Top Philippine drug war critic arrested at Senate

Top Philippine drug war critic arrested at Senate
Philippine Senator Leila De Lima, a top critic of President Rodrigo Duterte, is escorted by police officers after her arrest at the Senate in Manila on February 24, 2017.

MANILA - The highest-profile critic of Philippine President Rodrigo Duterte's deadly drug war was arrested on Friday following an overnight vigil at the Senate, according to AFP reporters who witnessed her surrendering to police.

In comments to journalists moments before police detained her, Senator Leila de Lima declared she was innocent of drug trafficking charges that could see her jailed for life and vowed to keep speaking out against Duterte's "repression".

"It is my honour to be imprisoned for the things I am fighting for. Please pray for me," de Lima told reporters outside her Senate office.

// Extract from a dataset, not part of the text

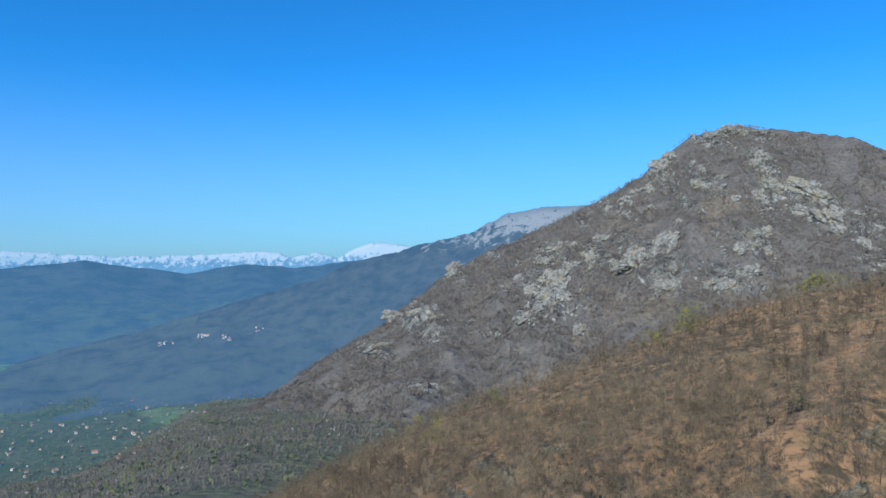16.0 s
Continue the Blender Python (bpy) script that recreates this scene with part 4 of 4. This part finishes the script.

"As I have been saying all along, I am innocent. There is no truth to the charges I benefited from the drug trade, that I received money and that I coddled drug convicts.

"The truth will come out at the right time. They will not be able to silence me and stop me from fighting for the truth and justice and against the daily killings and repression by the Duterte regime." De Lima, 57, had sought refuge at the Senate on Thursday night after avoiding police when they tried to arrest her at her home.

She slept in her Senate office overnight then gave herself up to armed officers in flak jackets who put her in a van and drove into morning rush hour traffic apparently towards police headquarters.

De Lima is accused of orchestrating a drug trafficking ring when she was justice secretary in the previous administration of Benigno Aquino.

But de Lima and her supporters insist she is innocent and that Duterte orchestrated the charges to silence her as well as intimidate anyone else who may want to speak out against him or his drug war.

De Lima this week branded Duterte a "sociopathic serial killer" as she called for ordinary Filipinos to stand up in opposition to his drug war, which has seen more than 6,500 people killed since he took office eight months ago.

Amnesty International said Thursday that it would regard de Lima as a prisoner of conscience.

"The arrest of de Lima is a blatant attempt by the Philippine government to silence criticism of President Duterte and divert attention away from serious human rights violations in the 'war on drugs'," it said.

But Duterte's aides said de Lima's imminent arrest showed even the most powerful people would be brought to justice if they broke the law.

"The war on illegal drugs targets all who are involved and the arrest of an incumbent senator demonstrates the President's strong resolve to fight pushers, peddlers and their protectors," presidential spokesman Ernesto Abella said.